Winthrop ball movement sizzled
Winthrop players had a goal of 275 passes for Thursday’s game and they hit 325. The point isn’t passing for passing’s sake, but to get an easier, more open look at the basket. The Eagles did that repeatedly against Asheville, continuing a trend that’s really taken hold in 2018.
“People just found everyone,” said freshman guard Kyle Zunic. “We were just playing as a unit. We’re starting to feel each other and know where each other want to be.”
Since conference play began, Winthrop is assisting on nearly 60 percent of its field goals:
Keon Johnson’s departure has changed the way Winthrop scores its points. The program’s all-time leading scorer rightly dominated the ball at times last season. The Eagles had only one game in 2016-17 in which five different players scored in double figures.
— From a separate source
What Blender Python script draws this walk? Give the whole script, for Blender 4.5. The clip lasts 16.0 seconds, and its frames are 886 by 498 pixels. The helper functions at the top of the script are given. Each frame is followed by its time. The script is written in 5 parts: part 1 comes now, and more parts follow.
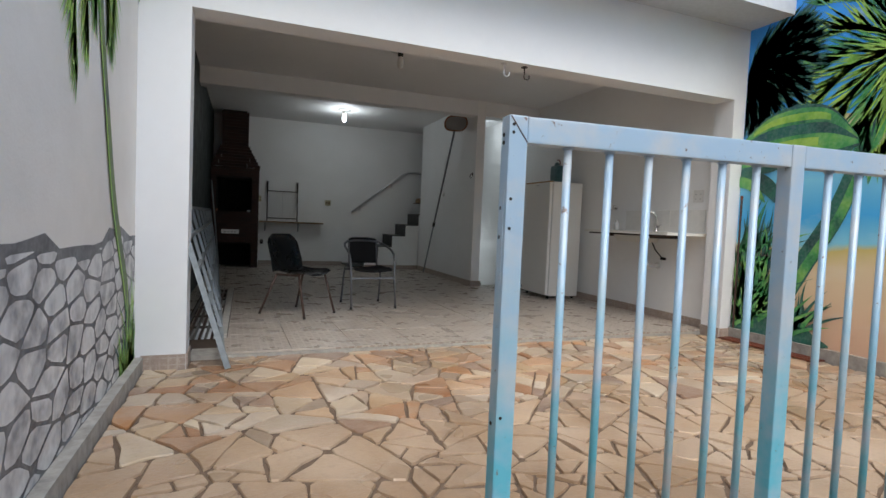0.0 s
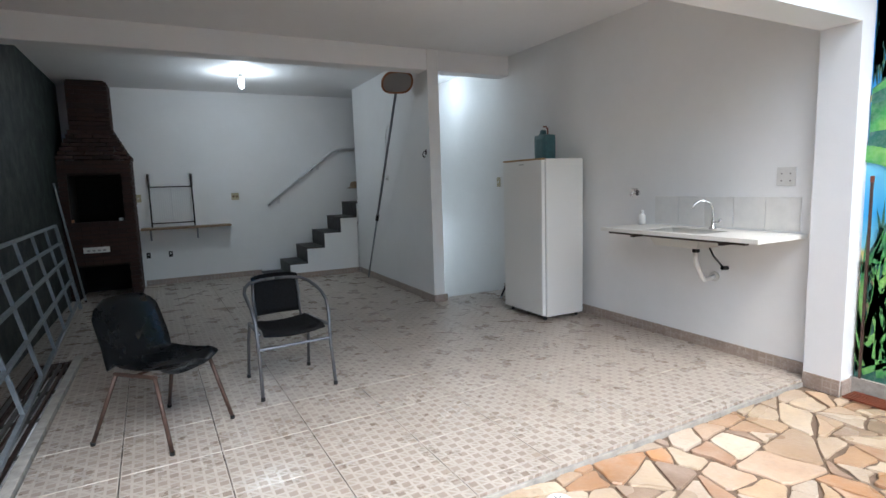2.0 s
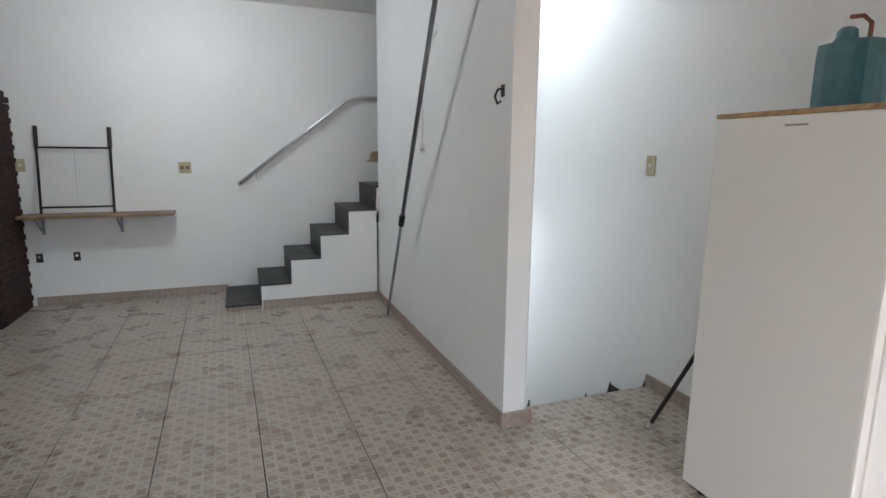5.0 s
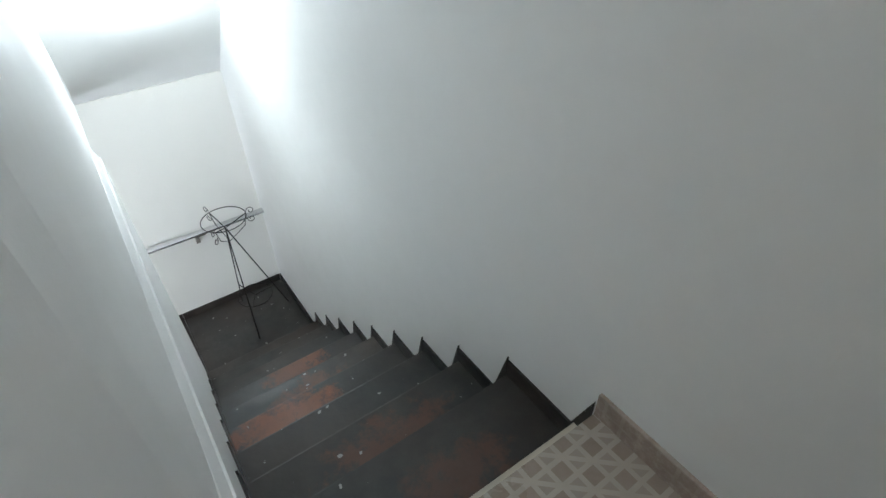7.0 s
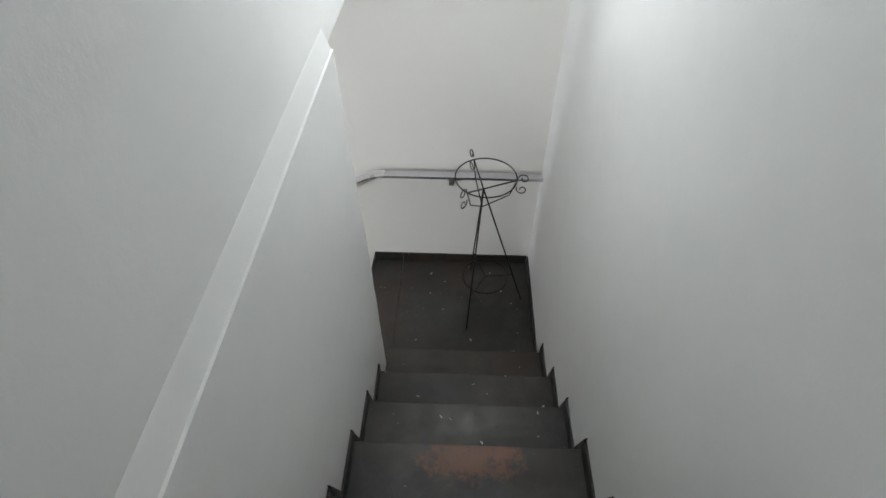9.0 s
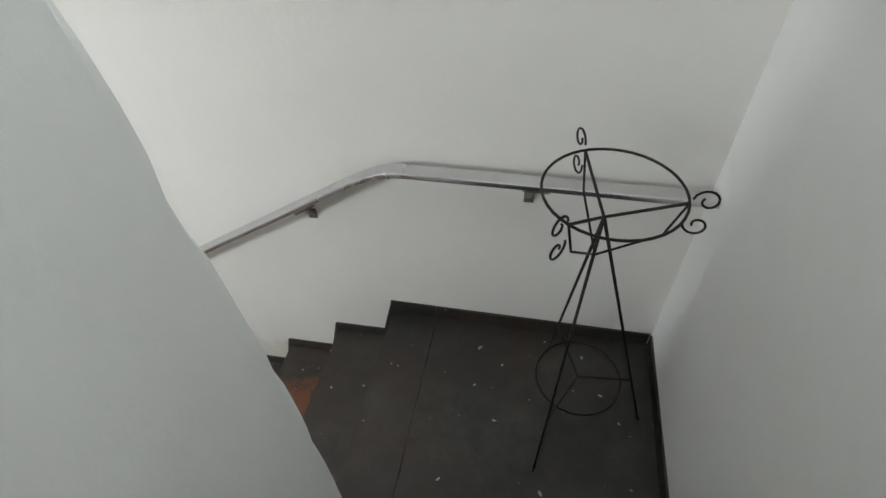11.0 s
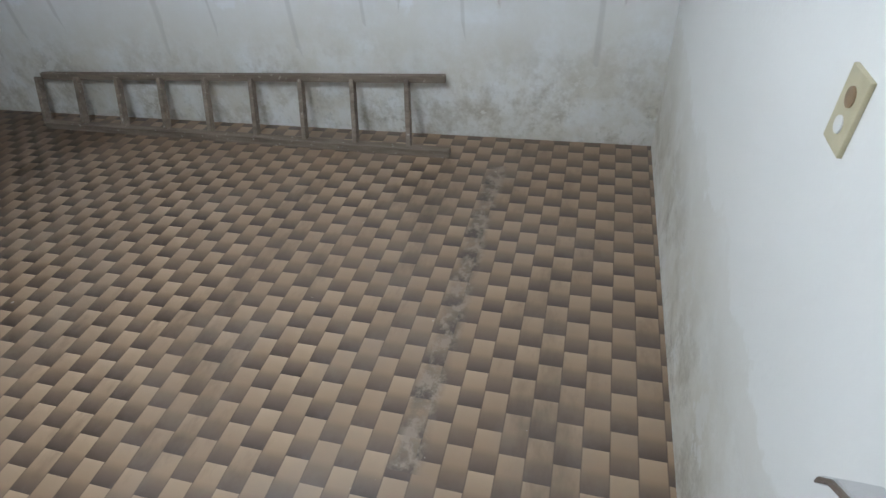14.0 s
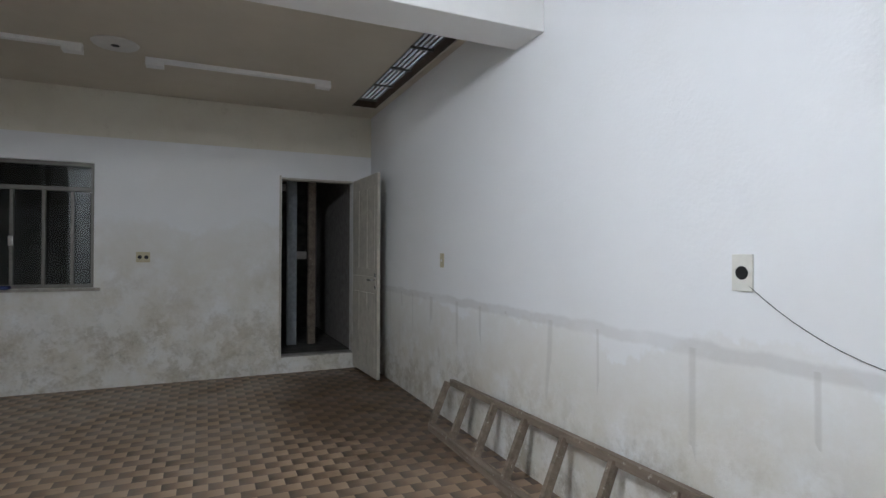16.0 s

They’ve already had eight such games this year.
This current group has a tool belt of different scoring options. Xavier Cooks is obviously the focal point, but Anders and Bjorn Broman, Josh Ferguson and Adam Pickett have all picked up the scoring slack this season. Austin Awad is good for a 3-pointer or two off the bench and freshman Chuck Falden enters every game looking to get buckets. At least four players have hit double figures in 14 of Winthrop’s 18 games this season, compared to just seven times in 33 games last campaign. That balance makes Winthrop very difficult to stop.
Winthrop is a title contender, again
Sounds like a dumb thing to write considering the Eagles were picked second in the Big South preseason poll. But a three-game losing streak in conference play showed some serious flaws that needed sorting out if Winthrop wants to get back to the NCAA Tournament for a second straight year.
Some of those weaknesses have been addressed, at least for now. It’s almost funny to think that basics like rebounding and defending were glaring question marks just a few weeks ago. The Eagles have won each of the last three rebounding battles, topping 40 boards in each game, and they’re holding opponents to 24 percent shooting from 3-point range in that same stretch.
The question is whether Winthrop is the team of the three game winning streak or the three-game losing streak? We’ll have to wait for the true answer on that one, but the most recent indicators are positive.
“We’re pretty good offensively,” Kelsey said. “When we play with that type of effort on the defensive end and we rebound, we’re a pretty darn good team.”
Winthrop players and coaches would maintain they never lost faith, but it was reasonable to question their credentials in the first half of January. Following key wins over Gardner-Webb and UNC Asheville, the Eagles need to avoid slipping in the coming week during road games at Presbyterian and Longwood.
Xavier Cooks is kicking into top gear
Cooks had plenty of jokes for his fellow Australian, Zunic, who was involved in his first American press conference after Thursday’s game.
Zunic was a novel pick by reporters, who are asked before the end of each game which players they want to talk to. But Cooks would be a justifiable pick every time.
Since 1992-93, just two players in the Big South Conference have averaged at least 16 points, nine rebounds and three assists per game, VMI’s Reggie Williams and Cooks. Williams went on to enjoy a decent career in the NBA and games like Thursday night make it seem a certainty that Cooks will also enjoy a long pro career, though at which level and in which country is the question.
That’s in the future, though, and in the present, the 6-foot-8 Aussie is carrying the Eagles by doing some of everything. He’s consistently scored this season -- double digits in every game but one -- and his rebounding has been critical for a Winthrop club lacking post depth.
His dribble drives into the lane suck in defenders, leaving open cross-court passes to 3-point shooters. It’s fair to say that a Winthrop offense built around Cooks’ array of abilities is working out just like Kelsey would have wanted.